Basis is a collection of linearly independent vectors that span a vector space $$V$$; so the term cannot refer to the state $$\left|\psi\right>$$, which is a vector in $$H$$.

You can expand any vector in $$v\in V$$ w.r.t. some basis $$(v_a)_{a\in I}$$ for $$V$$, as in (1): the vector $$\left|\psi\right>\in H$$ is expanded w.r.t. $$(\left|\phi_n\right>)_{n\in\mathbb{N}}$$, which is a basis for $$H$$.

The collection of the coefficients $$c_a=\left$$ that determine this expansion is a representation of $$v$$. If $$I$$ is finite, then $$(c_a)_{a\in I}$$ is a vector in $$\mathbb{C}^{|I|}$$, if it is infinite but countable, then $$(c_a)_{a\in I}$$ is a vector in $$\ell^2$$, and if $$I$$ is uncountable, then $$(c_a)_{a\in I}$$ is a vector in $$L^2$$.

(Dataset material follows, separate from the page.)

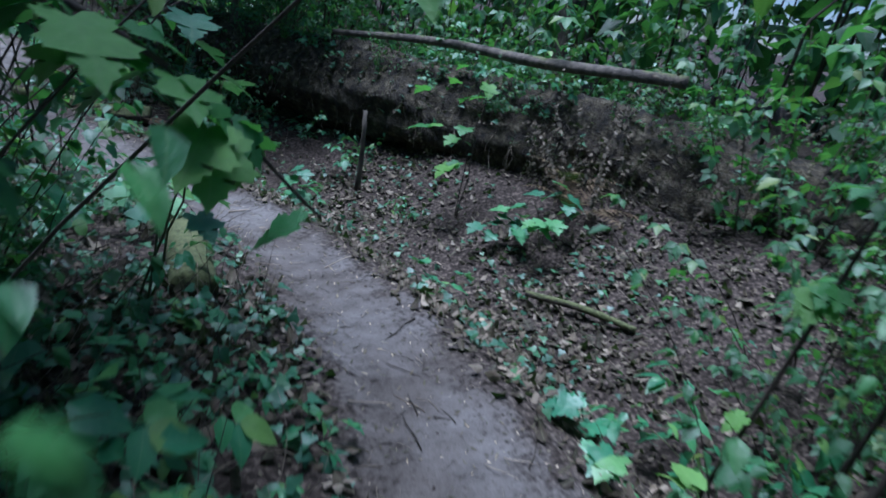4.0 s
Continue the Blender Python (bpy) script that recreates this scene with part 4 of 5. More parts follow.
for k in range(14):
    x, y = -0.75 + rnd.uniform(-0.35, 0.7), 21.75 + rnd.uniform(-0.1, 0.9)
    (DRY + BARE)[rnd.randrange(5)].put(x, y, rnd.uniform(0, 6.28), rnd.uniform(0.55, 0.95), (rnd.uniform(-0.4, 0.4), rnd.uniform(-0.4, 0.4)))
row_of(DRY, 10.5, 16, 2.0, 3.2, 8, (0.6, 0.9), 0.3)
for k in range(15):
    q = log_place(0.05 + 0.42 * k / 15, rnd.uniform(-0.2, 0.5), -0.03)
    rnd.choice(BRAM + DRY).put(q[0], q[1], rnd.uniform(0, 6.28), rnd.uniform(0.4, 0.75), (rnd.uniform(-0.3, 0.3), rnd.uniform(-0.3, 0.3)), z=q[2])
for k in range(9):
    q = log_place(0.08 + 0.045 * k, rnd.uniform(-0.6, 0.2), -0.05)
    THICK[k % 4].put(q[0], q[1], rnd.uniform(0, 6.28), rnd.uniform(0.28, 0.42), (rnd.uniform(-0.2, 0.2), rnd.uniform(-0.2, 0.2)), z=q[2])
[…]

So, in (1), the sequence $$(\left<\phi_n|\psi\right>)_{n\in\mathbb{N}}$$ is the "Hamiltonian representation" of $$\left|\psi\right>\in H$$, which is a vector in $$\ell^2$$. In (2) you have both a representation and an expansion:

• the collection $$(\psi(r))_{r\in\mathbb{R}}$$, conventionally expressed as a map $$r\mapsto\psi(r)$$, is the "position representation" of $$\left|\psi\right>\in H$$, which is a vector in $$L^2$$.
• similarly, for any $$n\in\mathbb{N}$$, the map $$r\mapsto\phi_n(r)$$ is the "position representation" of $$\left|\phi_n\right>\in H$$, which is also in $$L^2$$.
• the collection of those maps, that is $$(\phi_n)_{n\in\mathbb{N}}$$, is a basis for $$L^2$$.
• in the expansion (2), the sequence $$\left(\int dr\phi_n^*(r)\psi(r)\right)_{n\in\mathbb{N}}$$ is the "Hamiltonian representation" of $$\psi\in L^2$$, which is a sequence in $$\ell^2$$ and identical to $$(\left<\phi_n|\psi\right>)_{n\in\mathbb{N}}$$ (which was the "Hamiltonian representation" of $$\left|\psi\right>\in H$$).

You can do the same for any (hermitian) operator $$A\colon H\to H$$, starting with the collection $$(A_u)_{u\in I^2}$$, with $$A_{(a,b)}=\left<\phi_a|A|\phi_b\right>$$ for any $$(a,b)\in I^2$$. For finite $$I$$, the collection $$(A_u)_{u\in I^2}$$ is a matrix in $$\mathbb{C}^{|I|\times |I|}$$, and so on.

And some food for thought: in what kind of space belong the position and momentum eigenstates?